Start Source material

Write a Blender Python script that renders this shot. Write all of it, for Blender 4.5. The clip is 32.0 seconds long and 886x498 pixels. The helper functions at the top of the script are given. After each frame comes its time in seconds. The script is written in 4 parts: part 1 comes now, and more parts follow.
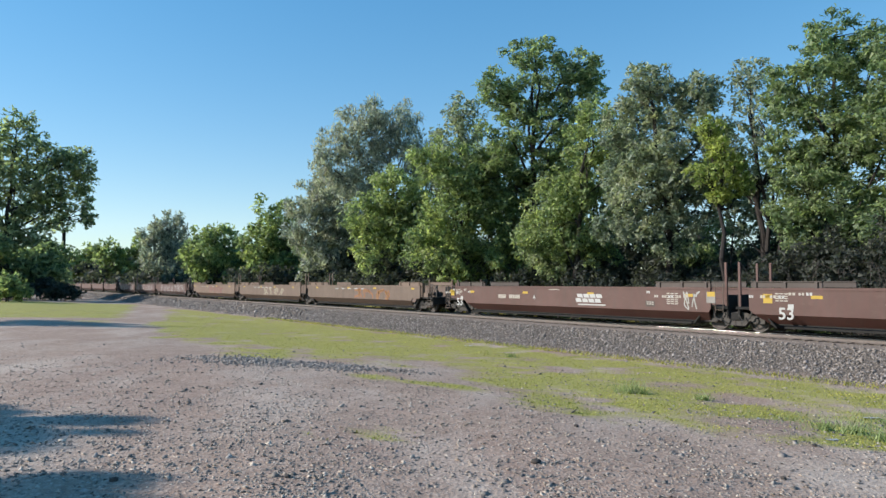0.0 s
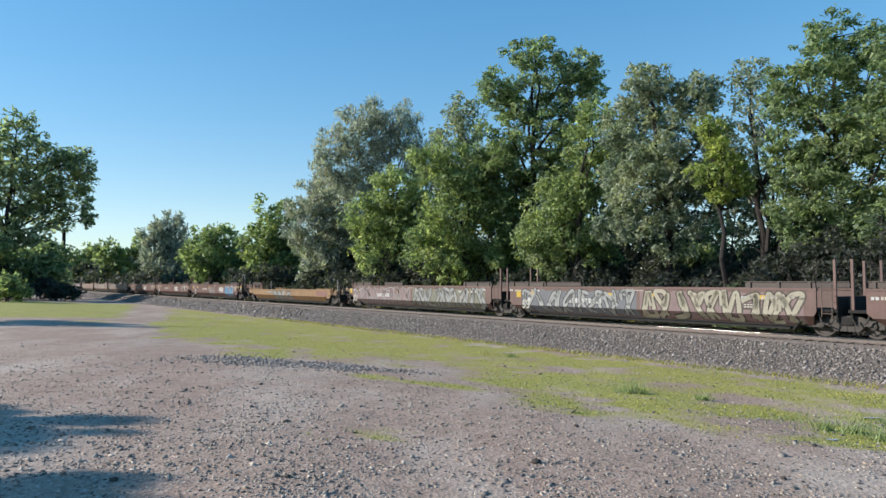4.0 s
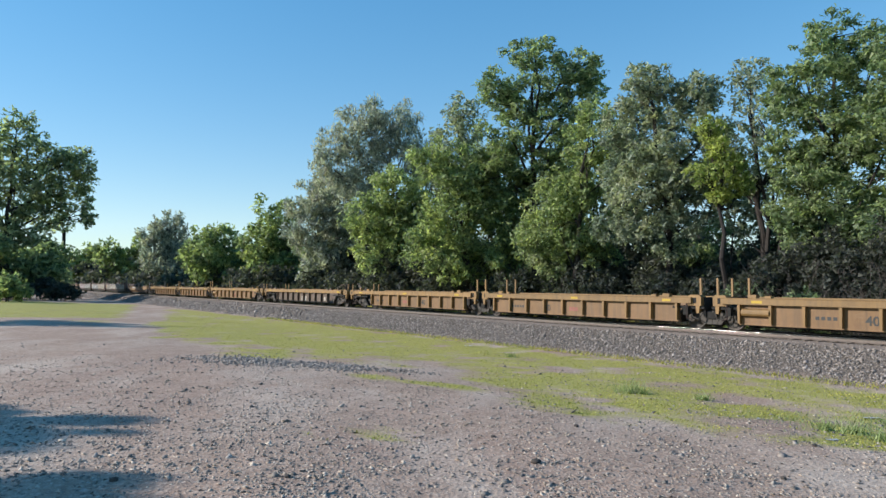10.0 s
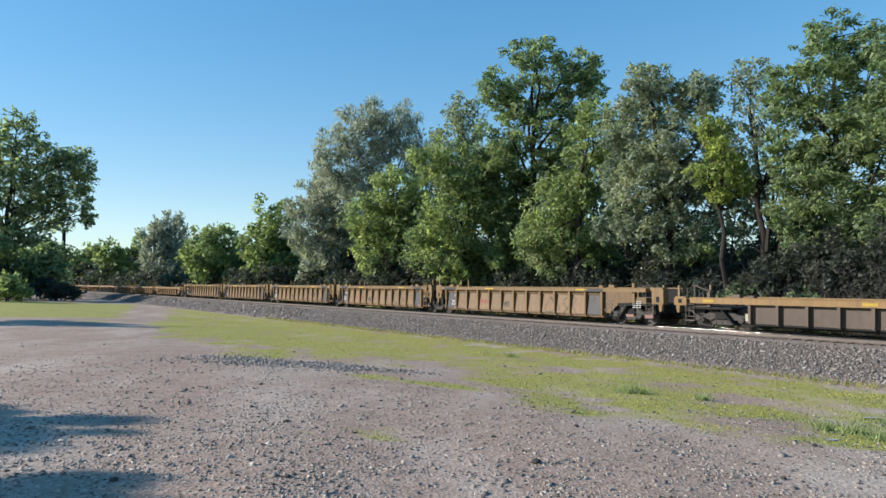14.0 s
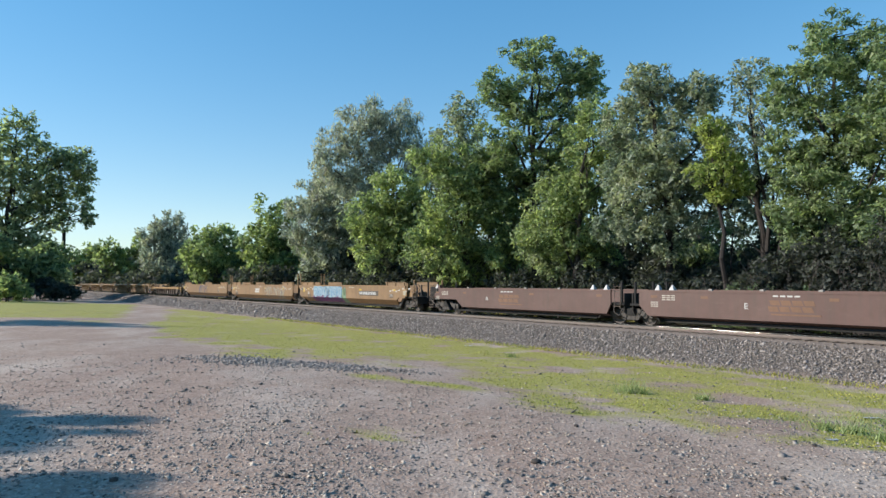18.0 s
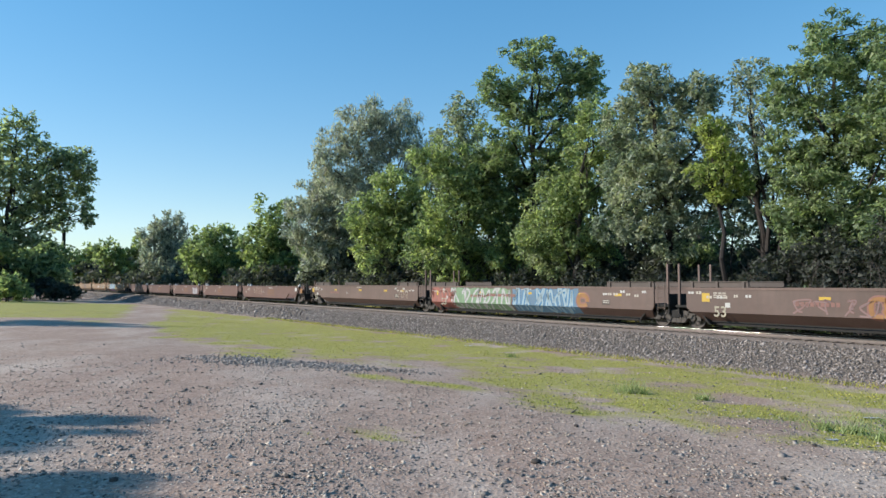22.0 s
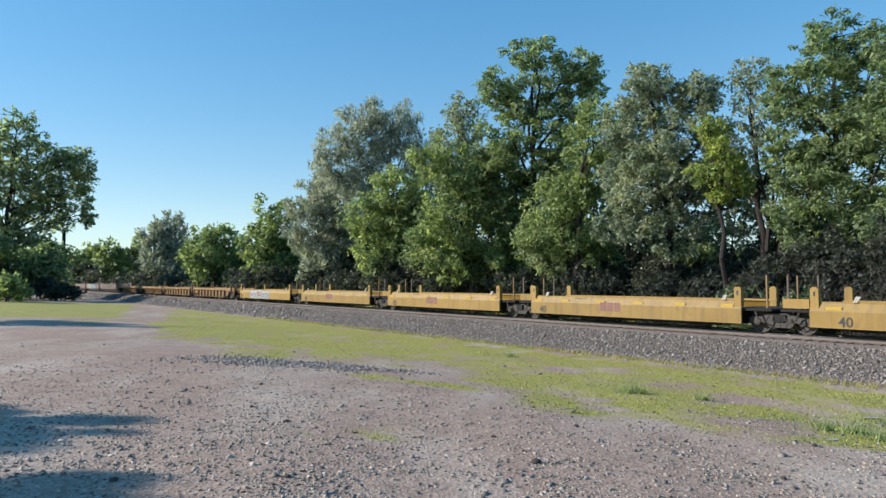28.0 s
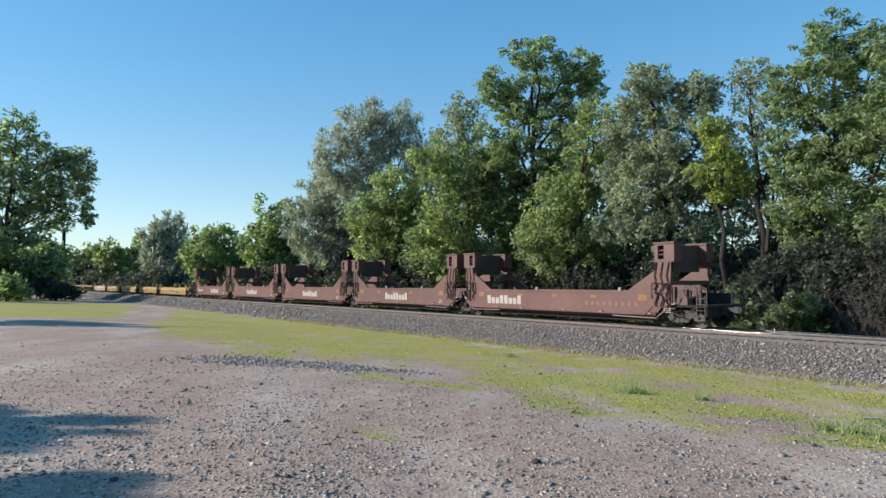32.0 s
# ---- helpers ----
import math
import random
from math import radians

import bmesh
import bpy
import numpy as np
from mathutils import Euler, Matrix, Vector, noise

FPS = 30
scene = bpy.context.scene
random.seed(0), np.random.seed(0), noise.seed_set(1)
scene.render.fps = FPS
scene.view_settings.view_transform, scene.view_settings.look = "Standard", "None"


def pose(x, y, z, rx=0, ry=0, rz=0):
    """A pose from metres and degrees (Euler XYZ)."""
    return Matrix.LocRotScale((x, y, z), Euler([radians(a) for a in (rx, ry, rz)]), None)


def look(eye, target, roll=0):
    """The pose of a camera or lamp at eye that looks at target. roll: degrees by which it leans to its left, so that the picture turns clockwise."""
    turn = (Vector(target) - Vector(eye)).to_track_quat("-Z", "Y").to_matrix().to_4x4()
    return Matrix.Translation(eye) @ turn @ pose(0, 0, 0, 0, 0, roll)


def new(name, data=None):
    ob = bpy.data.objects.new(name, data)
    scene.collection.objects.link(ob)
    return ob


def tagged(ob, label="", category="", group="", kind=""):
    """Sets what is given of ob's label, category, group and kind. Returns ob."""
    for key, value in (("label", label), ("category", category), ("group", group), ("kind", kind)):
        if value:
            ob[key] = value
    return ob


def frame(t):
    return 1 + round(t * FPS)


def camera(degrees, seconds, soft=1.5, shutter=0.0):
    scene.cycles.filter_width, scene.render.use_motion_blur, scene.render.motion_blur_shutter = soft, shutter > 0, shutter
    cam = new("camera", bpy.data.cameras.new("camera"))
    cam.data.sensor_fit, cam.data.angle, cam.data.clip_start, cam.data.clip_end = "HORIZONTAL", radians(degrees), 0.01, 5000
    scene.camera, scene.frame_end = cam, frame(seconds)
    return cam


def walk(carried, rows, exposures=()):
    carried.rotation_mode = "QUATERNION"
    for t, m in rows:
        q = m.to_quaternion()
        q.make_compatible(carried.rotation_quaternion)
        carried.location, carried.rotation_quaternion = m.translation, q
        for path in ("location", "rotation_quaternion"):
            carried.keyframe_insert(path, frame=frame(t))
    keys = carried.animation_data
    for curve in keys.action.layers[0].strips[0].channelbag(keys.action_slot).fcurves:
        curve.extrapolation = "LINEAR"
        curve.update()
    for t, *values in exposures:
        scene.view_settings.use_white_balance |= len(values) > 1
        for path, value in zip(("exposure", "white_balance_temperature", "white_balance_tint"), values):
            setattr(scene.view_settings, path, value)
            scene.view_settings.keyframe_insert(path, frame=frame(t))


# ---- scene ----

End Source material

▶ _Written problem_
Copy every line of the data exactly as written, excluding the pictures.

▶ _Written reply_
Write a Blender Python script that renders this shot. Write all of it, for Blender 4.5. The clip is 32.0 seconds long and 886x498 pixels. The helper functions at the top of the script are given. After each frame comes its time in seconds. The script is written in 4 parts: part 1 comes now, and more parts follow.
0.0 s
4.0 s
10.0 s
14.0 s
18.0 s
22.0 s
28.0 s
32.0 s
# ---- helpers ----
import math
import random
from math import radians

import bmesh
import bpy
import numpy as np
from mathutils import Euler, Matrix, Vector, noise

FPS = 30
scene = bpy.context.scene
random.seed(0), np.random.seed(0), noise.seed_set(1)
scene.render.fps = FPS
scene.view_settings.view_transform, scene.view_settings.look = "Standard", "None"


def pose(x, y, z, rx=0, ry=0, rz=0):
    """A pose from metres and degrees (Euler XYZ)."""
    return Matrix.LocRotScale((x, y, z), Euler([radians(a) for a in (rx, ry, rz)]), None)


def look(eye, target, roll=0):
    """The pose of a camera or lamp at eye that looks at target. roll: degrees by which it leans to its left, so that the picture turns clockwise."""
    turn = (Vector(target) - Vector(eye)).to_track_quat("-Z", "Y").to_matrix().to_4x4()
    return Matrix.Translation(eye) @ turn @ pose(0, 0, 0, 0, 0, roll)


def new(name, data=None):
    ob = bpy.data.objects.new(name, data)
    scene.collection.objects.link(ob)
    return ob


def tagged(ob, label="", category="", group="", kind=""):
    """Sets what is given of ob's label, category, group and kind. Returns ob."""
    for key, value in (("label", label), ("category", category), ("group", group), ("kind", kind)):
        if value:
            ob[key] = value
    return ob


def frame(t):
    return 1 + round(t * FPS)


def camera(degrees, seconds, soft=1.5, shutter=0.0):
    scene.cycles.filter_width, scene.render.use_motion_blur, scene.render.motion_blur_shutter = soft, shutter > 0, shutter
    cam = new("camera", bpy.data.cameras.new("camera"))
    cam.data.sensor_fit, cam.data.angle, cam.data.clip_start, cam.data.clip_end = "HORIZONTAL", radians(degrees), 0.01, 5000
    scene.camera, scene.frame_end = cam, frame(seconds)
    return cam


def walk(carried, rows, exposures=()):
    carried.rotation_mode = "QUATERNION"
    for t, m in rows:
        q = m.to_quaternion()
        q.make_compatible(carried.rotation_quaternion)
        carried.location, carried.rotation_quaternion = m.translation, q
        for path in ("location", "rotation_quaternion"):
            carried.keyframe_insert(path, frame=frame(t))
    keys = carried.animation_data
    for curve in keys.action.layers[0].strips[0].channelbag(keys.action_slot).fcurves:
        curve.extrapolation = "LINEAR"
        curve.update()
    for t, *values in exposures:
        scene.view_settings.use_white_balance |= len(values) > 1
        for path, value in zip(("exposure", "white_balance_temperature", "white_balance_tint"), values):
            setattr(scene.view_settings, path, value)
            scene.view_settings.keyframe_insert(path, frame=frame(t))


# ---- scene ----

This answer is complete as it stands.